Meminta bantuan. Adanya perspektif yang lain dapat memberi penerangan baru tentang cara memecahkan masalah. Karena itu berupaya untuk untuk mendapatkan masukan atau keterampilan dari karyawan lain guna menyelesaikan sebuah proyek, akan membuat karyawan tersebut merasa bahwa mereka memiliki sesuatu untuk dikontribusikan dan menjadi bagian dari solusi.
Mencari umpan balik. Pastikanlah bagaimana setiap orang akan mendapat informasi serta terlibat dalam isu-isu penting. Meminta masukan dan pendapat dari seseorang akan membuat mereka merasa didengarkan dan dihargai.
Mengakui kontribusi. Karyawan senang merasa dihargai secara terus-menerus, tidak hanya setahun sekali selama penilaian kinerja. Secara berkala menunjukkan secara spesifik apa yang mereka lakukan dengan baik dan bagaimana hal itu bermanfaat bagi organisasi akan membuat seseorang merasa didukung dan dihargai atas apa yang mereka tawarkan kepada tim.

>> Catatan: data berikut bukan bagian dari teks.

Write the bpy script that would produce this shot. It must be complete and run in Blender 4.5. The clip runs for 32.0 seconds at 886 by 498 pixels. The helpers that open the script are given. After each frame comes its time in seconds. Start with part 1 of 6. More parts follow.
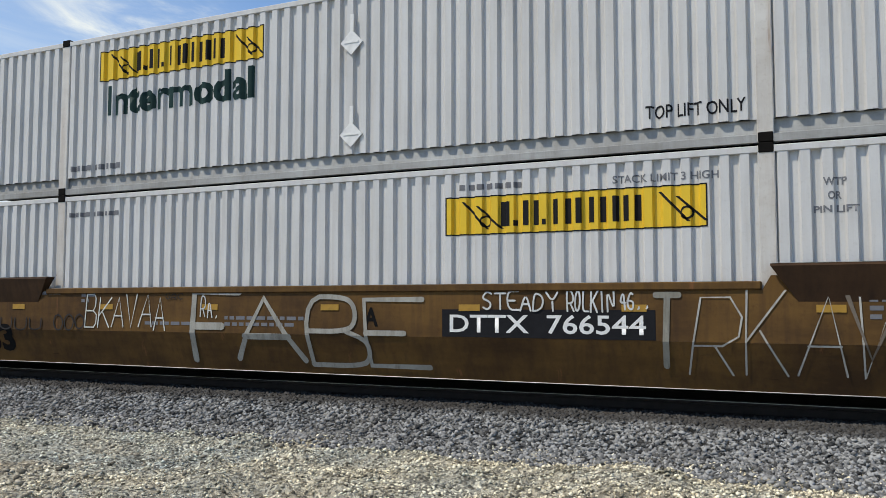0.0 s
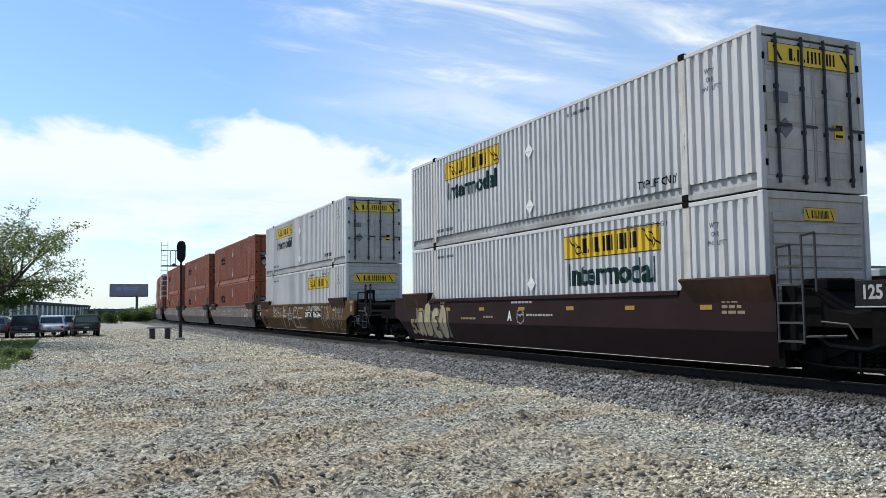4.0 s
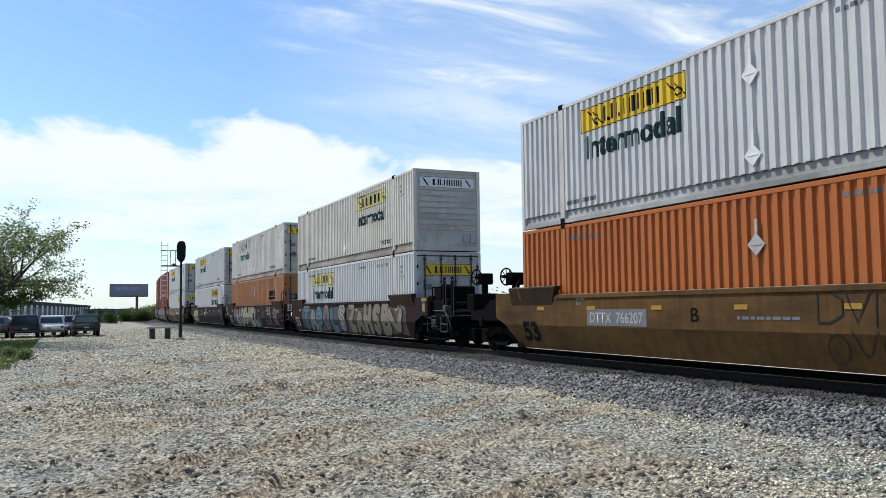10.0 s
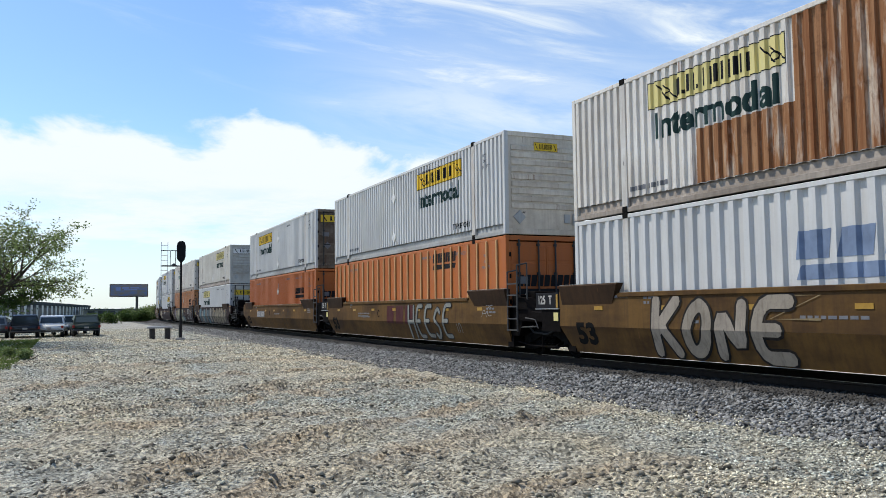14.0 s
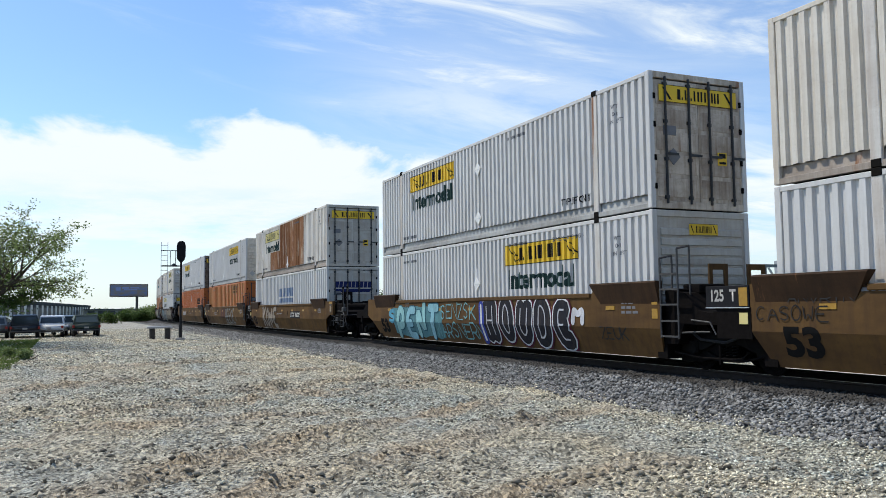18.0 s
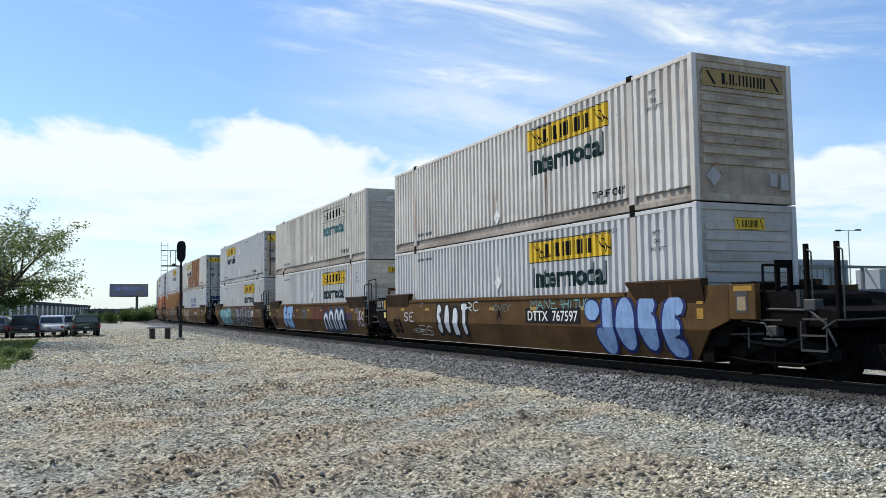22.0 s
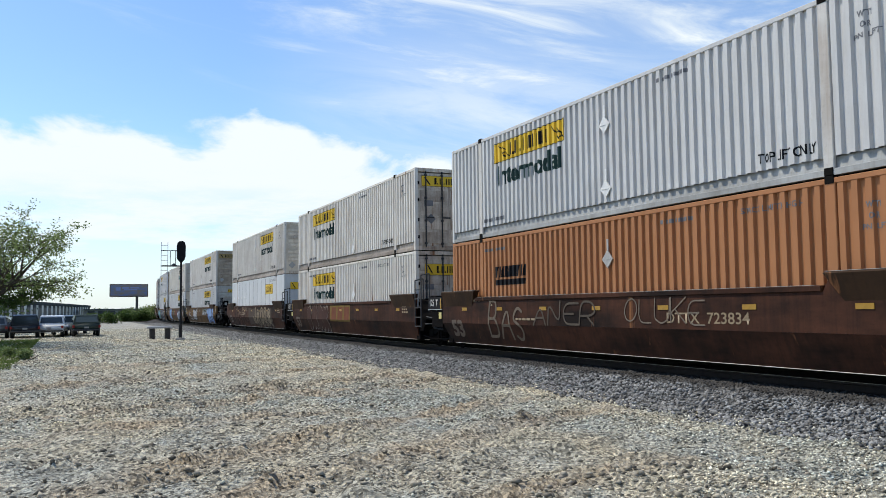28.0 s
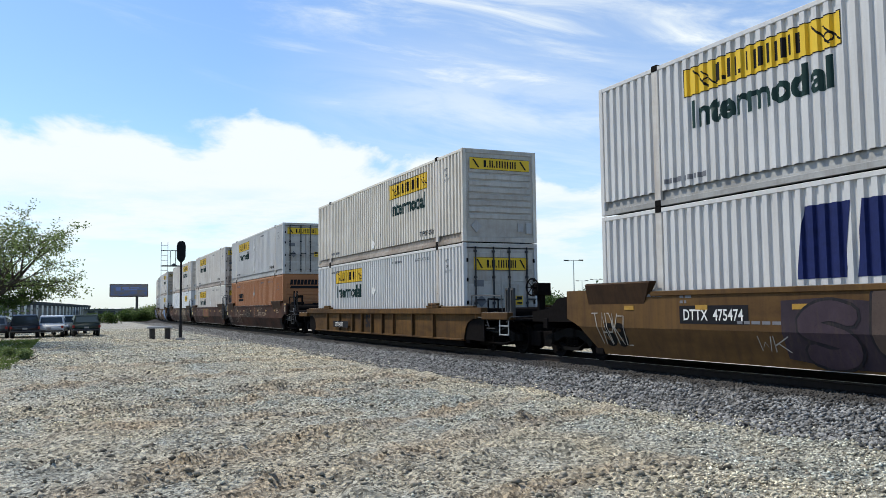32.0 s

Keragaman dan inklusi adalah konsep yang terpisah
Perusahaan sering kali memiliki kebijakan untuk menggabungkan antara keragaman dan inklusi. Tetapi sebenarnya, kedua hal tersbut adalah dua topik yang berbeda. Keanekaragaman adalah jumlah karyawan atau representasi dalam angkatan kerja, dan inklusi adalah tentang bagaimana perasaan karyawan di tempat kerja.
Keanekaragaman adalah tentang menyatukan orang-orang yang berbeda, dan inklusi adalah mengambil tindakan yang disengaja untuk merangkul perbedaan dalam lingkungan yang saling menghormati dan menerima. Kelompok orang yang beragam tidak hanya perlu diwakili tetapi juga memiliki suara.
Cara SDM dapat menumbuhkan lingkungan yang inklusif
Seperti sudah kita bahas di atas bahwa departmen SDM memiliki peranan besar untuk memimpin pembentukan lingkungan kerja yang inklusif. Karena itu, praktik SDM haruslah transparan, dan haruslah memiliki komitmen yang aktif untuk mencari bias yang tidak disadari dalam sistem Anda dan melakukan aktivitas untuk menata ulangnya.